Don’t Get Got! is a game in which players must keep quiet and make tactical manoeuvres to win. Up to eight players can take part in this contest of espionage. Each person gets given a plastic wallet, which they can fold up and keep in their pocket. Six unique mission cards are handed out to each person and inserted into their wallet. A player must complete three out of six missions first to win the game.

You can be as creative or as dirty as you like in completing missions, which are an interesting mix of easy ones like “Get a player to give you a hug” to the downright difficult – “Claim you saw someone famous the other day who is dead. Get a player to call you out on it.” If you succeed, you take your mission card and fold it in half with the side reading “Nailed it” and place it smugly back in your wallet. Sometimes strategies don’t always play out the way you intend. If a player calls you out on a mission you forfeit and turn your card to display “Failed it”.

With so many individual missions, no one knows what results in a win for someone else but there is one mission that all competitors share: ask a player “Guess what?” If they forget themselves and reply “What?” you can flip that mission card over and gloat.
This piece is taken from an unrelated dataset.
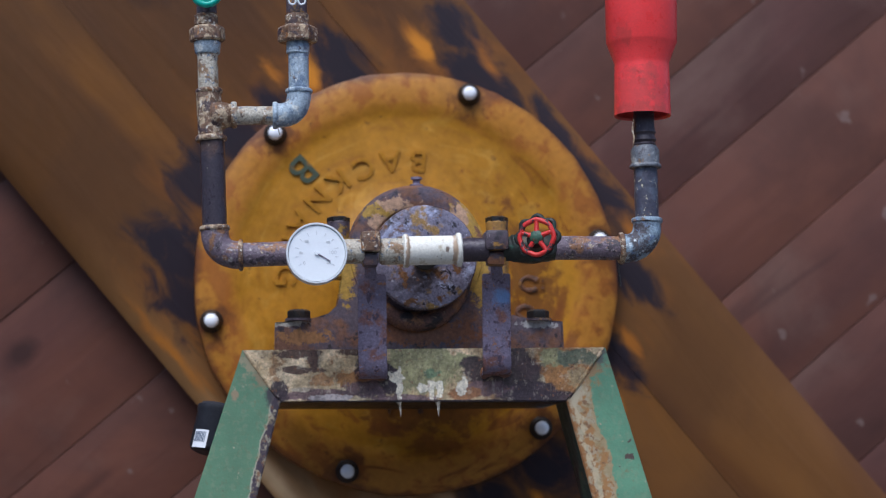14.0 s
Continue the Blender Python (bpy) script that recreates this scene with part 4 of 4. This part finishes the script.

A great feature of this game is that there is no time limit. You can start this game and carry on playing other games if you want, or you can appease your kids by playing with them while still managing to juggle home schooling, home working and preparing dinner. It’s a race but a marathon, not a sprint.

Some missions are ridiculously hard and might not even be attempted. Having a point system might have combatted this, with the harder missions being worth more. And although the content is family friendly, younger children won’t fully grasp the subtleties of this game and will likely be a bit obvious, or rush through their missions. Overall, Don’t Get Got! is good, competitive fun. It is a fresh concept that can hopefully pave the way for future games of similar tactics.